The combination of never with great, wowed, and amazed suggests to me that people are really feeling like they struck gold and discovered something. Indeed, good places are often described as a gem. That’s opposed to people getting what they always get and love from places that I don’t really like. Perhaps it’s tautological that, in looking for a new place that would really wow me, I find that the reviews of people who looked for new places and were wowed are most important.
Predictions
The model had some good hits and a weird hit with its predictions.
- Ta’Carbon had the highest predictive ranking and certainly earned it. It was really good.
- El Chavo was also very good.
- CRUjente was odd. They have a Koread Kimchi taco that was very good, but it’s not really a taco place in the same way as the others.

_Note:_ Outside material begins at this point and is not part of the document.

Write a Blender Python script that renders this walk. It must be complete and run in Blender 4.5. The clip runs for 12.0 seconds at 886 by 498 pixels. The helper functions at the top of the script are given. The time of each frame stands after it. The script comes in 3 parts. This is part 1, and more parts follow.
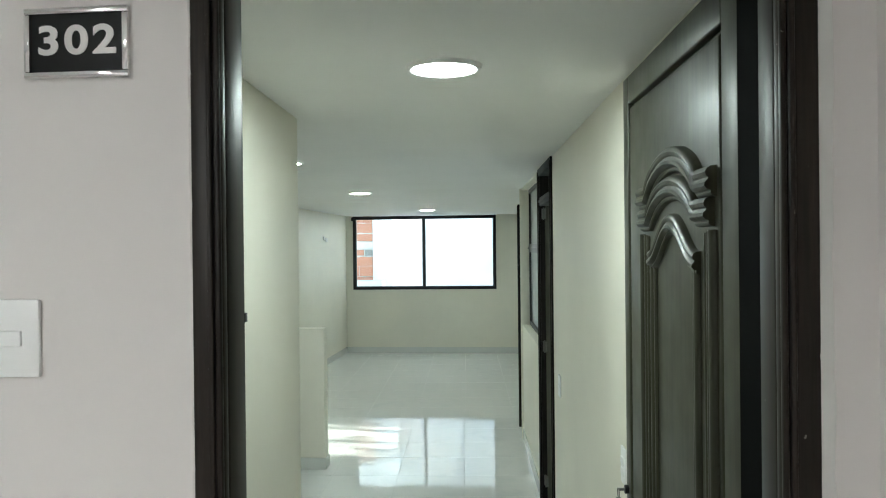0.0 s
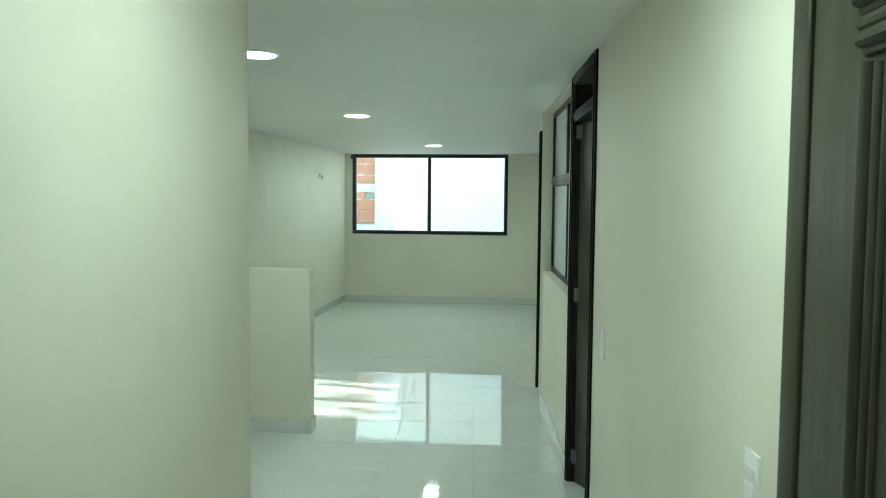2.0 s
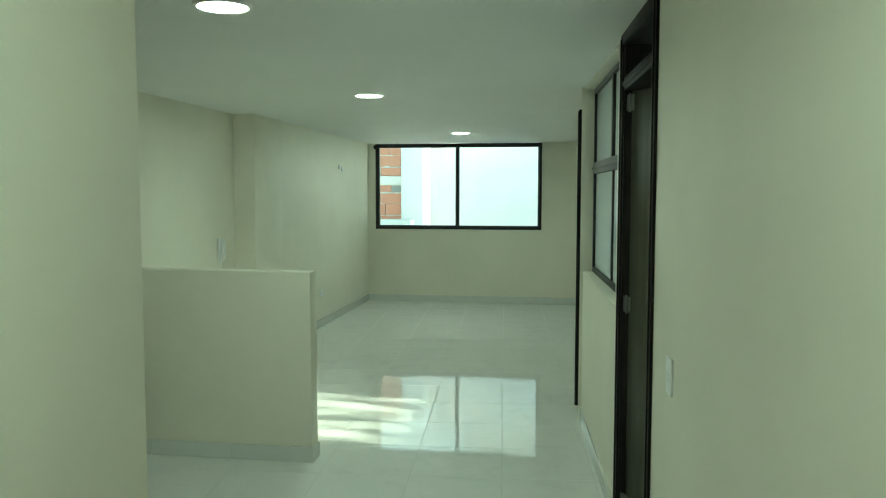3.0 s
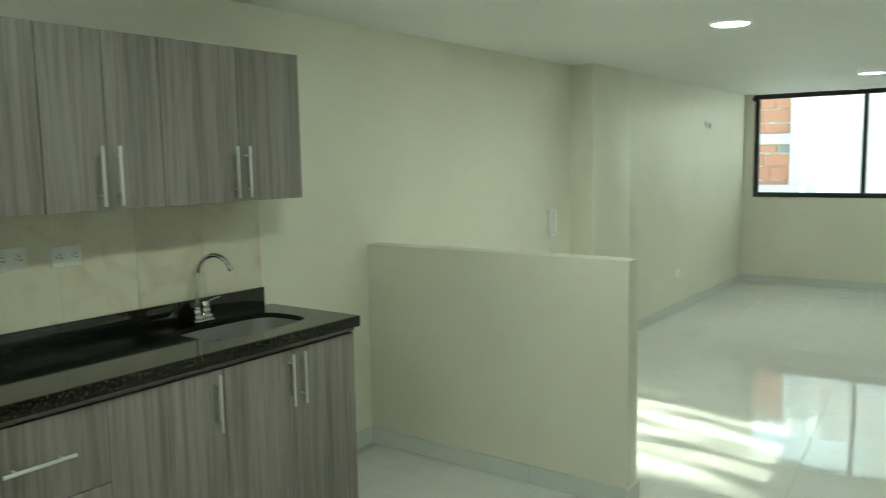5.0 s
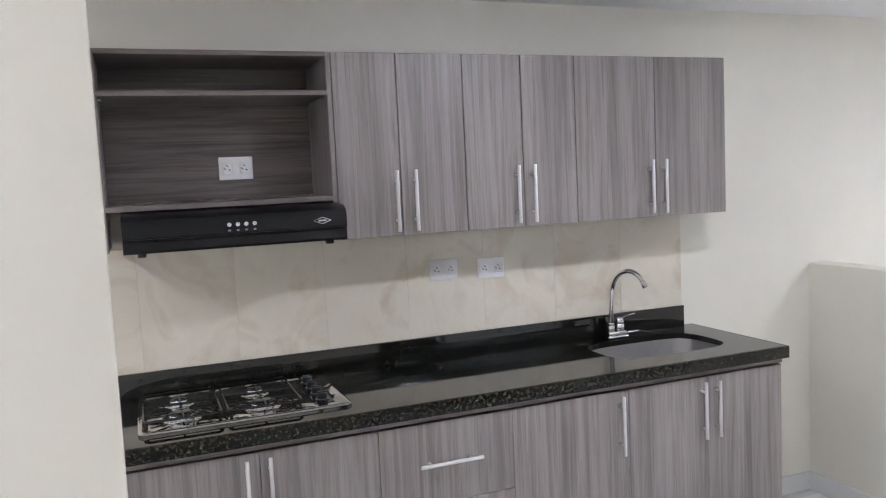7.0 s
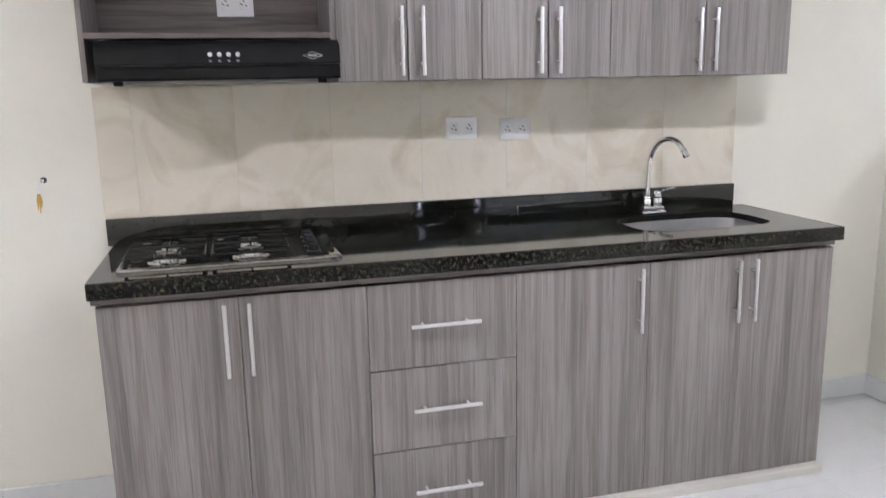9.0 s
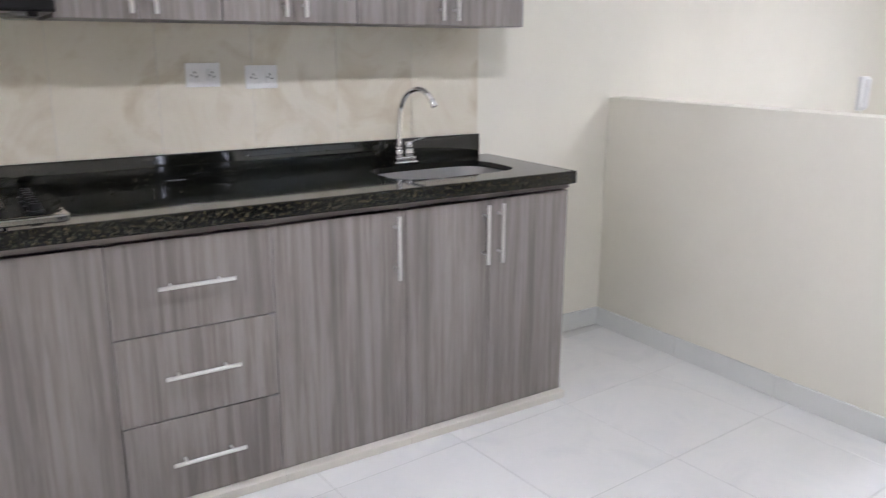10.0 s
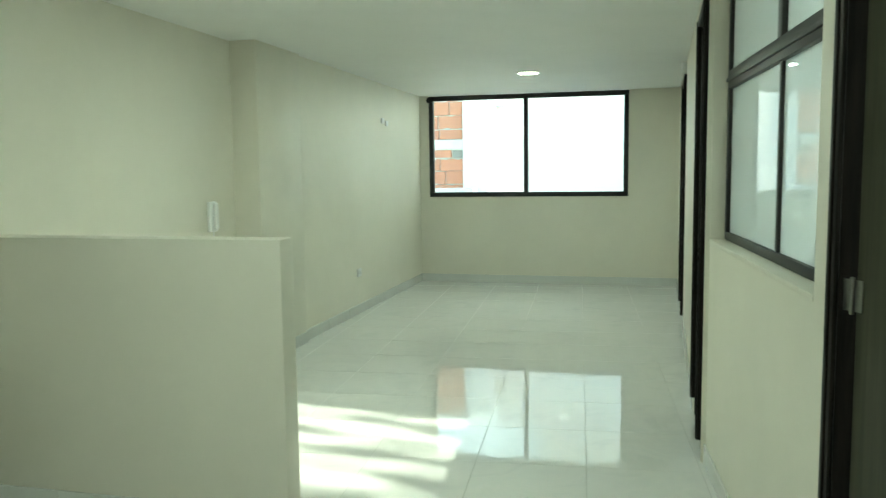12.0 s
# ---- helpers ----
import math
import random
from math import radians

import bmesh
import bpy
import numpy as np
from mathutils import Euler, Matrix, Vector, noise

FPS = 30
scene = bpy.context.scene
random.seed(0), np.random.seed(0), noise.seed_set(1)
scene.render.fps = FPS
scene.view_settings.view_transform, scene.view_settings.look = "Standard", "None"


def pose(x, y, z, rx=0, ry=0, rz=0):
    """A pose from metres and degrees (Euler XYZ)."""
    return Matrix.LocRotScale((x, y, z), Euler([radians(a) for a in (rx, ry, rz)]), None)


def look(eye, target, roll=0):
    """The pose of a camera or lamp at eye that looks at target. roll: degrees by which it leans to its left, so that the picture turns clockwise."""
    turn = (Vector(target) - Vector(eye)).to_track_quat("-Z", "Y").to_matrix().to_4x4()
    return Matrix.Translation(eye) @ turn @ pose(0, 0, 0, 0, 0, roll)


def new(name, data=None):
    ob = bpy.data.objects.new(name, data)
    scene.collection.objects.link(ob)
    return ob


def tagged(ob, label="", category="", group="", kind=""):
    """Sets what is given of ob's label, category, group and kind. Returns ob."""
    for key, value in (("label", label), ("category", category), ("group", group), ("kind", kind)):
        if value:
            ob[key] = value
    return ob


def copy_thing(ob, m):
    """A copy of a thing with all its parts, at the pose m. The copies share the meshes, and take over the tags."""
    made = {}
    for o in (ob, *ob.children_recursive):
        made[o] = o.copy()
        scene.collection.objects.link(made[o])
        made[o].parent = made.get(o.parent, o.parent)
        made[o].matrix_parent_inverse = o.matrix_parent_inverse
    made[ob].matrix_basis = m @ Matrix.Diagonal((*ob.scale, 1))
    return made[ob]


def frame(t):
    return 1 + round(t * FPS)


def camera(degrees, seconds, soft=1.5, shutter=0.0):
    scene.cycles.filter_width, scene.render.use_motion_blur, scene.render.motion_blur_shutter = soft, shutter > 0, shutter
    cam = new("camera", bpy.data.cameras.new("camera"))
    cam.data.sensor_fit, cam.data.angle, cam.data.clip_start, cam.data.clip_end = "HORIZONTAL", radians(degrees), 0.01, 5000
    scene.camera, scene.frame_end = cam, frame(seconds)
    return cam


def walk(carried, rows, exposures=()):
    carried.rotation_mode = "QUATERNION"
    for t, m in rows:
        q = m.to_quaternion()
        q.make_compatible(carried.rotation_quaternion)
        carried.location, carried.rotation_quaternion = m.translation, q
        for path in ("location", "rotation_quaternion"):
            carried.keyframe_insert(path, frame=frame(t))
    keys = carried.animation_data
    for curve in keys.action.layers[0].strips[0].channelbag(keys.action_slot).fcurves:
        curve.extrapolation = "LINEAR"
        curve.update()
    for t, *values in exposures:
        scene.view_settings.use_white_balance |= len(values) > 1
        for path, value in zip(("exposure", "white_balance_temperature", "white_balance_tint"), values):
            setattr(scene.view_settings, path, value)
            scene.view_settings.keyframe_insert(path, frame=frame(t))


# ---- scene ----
cam = camera(59.0, 12.0, soft=1.05, shutter=0.22)
PATH = [
    (0, (0.719, -0.156, 1.78), (0.525, 1.834, 1.773), -0.6),
    (0.5, (0.713, -0.007, 1.751), (0.52, 1.983, 1.712), -0.8),
    (1, (0.727, 0.267, 1.7), (0.528, 2.257, 1.652), -0.6),
    (1.5, (0.64, 0.538, 1.656), (0.439, 2.526, 1.581), 0.1),
    (2, (0.59, 0.833, 1.619), (0.385, 2.819, 1.49), 0.5),
    (2.5, (0.593, 1.2, 1.603), (0.354, 3.181, 1.469), 0.3),
    (4.5, (0.473, 2.673, 1.572), (-0.333, 4.488, 1.337), -0.7),
    (5, (0.48, 2.77, 1.587), (-0.684, 4.381, 1.359), -1.0),
    (5.5, (0.497, 2.887, 1.624), (-0.98, 4.217, 1.402), -0.8),
    (6, (0.498, 2.927, 1.626), (-1.164, 4.021, 1.421), -1.9),
    (6.5, (0.503, 2.92, 1.62), (-1.281, 3.805, 1.429), -2.5),
    (8.5, (0.389, 3.294, 1.554), (-1.539, 3.767, 1.311), -2.3),
    (9, (0.4, 3.289, 1.407), (-1.494, 3.788, 1.003), -1.2),
    (9.5, (0.373, 3.282, 1.345), (-1.443, 3.924, 0.806), -0.2),
    (10, (0.359, 3.305, 1.357), (-1.266, 4.357, 0.857), 0.2),
    (10.5, (0.371, 3.322, 1.362), (-0.97, 4.741, 0.929), 0.4),
    (11, (0.376, 3.322, 1.358), (-0.6, 5.027, 0.984), 0.8),
    (11.5, (0.412, 3.322, 1.372), (-0.294, 5.175, 1.112), 0.1),
    (12, (0.411, 3.366, 1.37), (-0.063, 5.299, 1.174), -0.7),
]

walk(cam, [(t, look(eye, target, roll)) for t, eye, target, roll in PATH],
     exposures=[(0.0, 2.24, 6000, -5), (0.6, 2.26, 5980, -7), (1.0, 2.44, 5950, -8), (1.6, 2.36, 5880, -13), (2.0, 2.22, 5980, -21), (2.5, 1.83, 6200, -33), (3.4, 1.97, 6550, -28), (4.3, 2.22, 6750, -23), (4.7, 2.25, 6700, -19), (5.0, 2.19, 6600, -17), (5.25, 2.36, 6350, 3),
                (5.5, 2.63, 6000, 17), (6.0, 3.05, 5820, 23), (6.5, 3.07, 5780, 24), (9.0, 3.30, 5880, 24), (9.5, 3.24, 5920, 24), (10.2, 2.95, 5920, 24), (10.5, 2.43, 5920, 24), (10.75, 2.30, 5900, 12), (11.0, 2.22, 6250, -10), (11.2, 2.22, 6350, -15), (12.0, 2.32, 6500, -20)])

# ---- light ----
SUN_EL, SUN_DX = math.atan(0.3405), 0.080
world = bpy.data.worlds.new("world")
scene.world = world
world.use_nodes = True
sky = world.node_tree.nodes.new("ShaderNodeTexSky")
sky.sky_type, sky.sun_disc, sky.dust_density = "NISHITA", False, 0.1
sky.sun_elevation, sky.sun_rotation = SUN_EL, -math.atan(SUN_DX)
back = world.node_tree.nodes["Background"]
world.node_tree.links.new(sky.outputs[0], back.inputs[0])
back.inputs[1].default_value = 0.15

sun = new("sun", bpy.data.lights.new("sun", "SUN"))
sun.data.energy, sun.data.angle, sun.data.color = 4.7, radians(0.35), (1, 0.95, 0.86)
sun.matrix_world = look(Vector((-SUN_DX, 1, math.tan(SUN_EL) * 1.003)) * 30, (0, 0, 0))

LAMP_POWER = 34.5

# ---- materials ----


def material(name, color=(0.8, 0.8, 0.8), rough=0.5, metal=0.0):
    m = bpy.data.materials.new(name)
    m.use_nodes = True
    b = m.node_tree.nodes["Principled BSDF"]
    b.inputs["Base Color"].default_value = (*color, 1)
    b.inputs["Roughness"].default_value = rough
    b.inputs["Metallic"].default_value = metal
    return m, m.node_tree.nodes, m.node_tree.links, b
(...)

- Tortas Ahogadas Guadalajara - I didn’t get around to visiting this one.
- Isabel’s Amor - I didn’t get around to visiting this one.

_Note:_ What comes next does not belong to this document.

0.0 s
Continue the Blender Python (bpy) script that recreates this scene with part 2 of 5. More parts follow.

- Joyride Taco House - This had a predictive ranking of 0.5765 and to be honest I don’t feel like there’s anything very special about Joyride, so I stopped at this point.
Some places that I love but haven’t had their tacos had a high predictive ranking but below that of Joyride, so an honorable mention goes to SumaMaya.
Extensions and Future Work
When I told my friends at work about the Taco model several became excited and demanded a pizza model. Pizza, it turns out, is far more difficult. First, there aren’t pizza festivals so I had to rely on Robert’s personal ratings of places. Second, there’s lots of ways for pizza to be good. New York style, Chicago style, Artisinal flatbread weirdness, it’s hard to pin down good. One place our early model picked out was full of rave reviews because it served gluten free pizza. It was objectively awful pizza, but probably the best pizza not containing gluten at the time.
Anyway I think I’m done with taco modeling for now. One of you deep learning nerds out there should make some incredible taco model to “make the world a beter place” or something. Edgar out!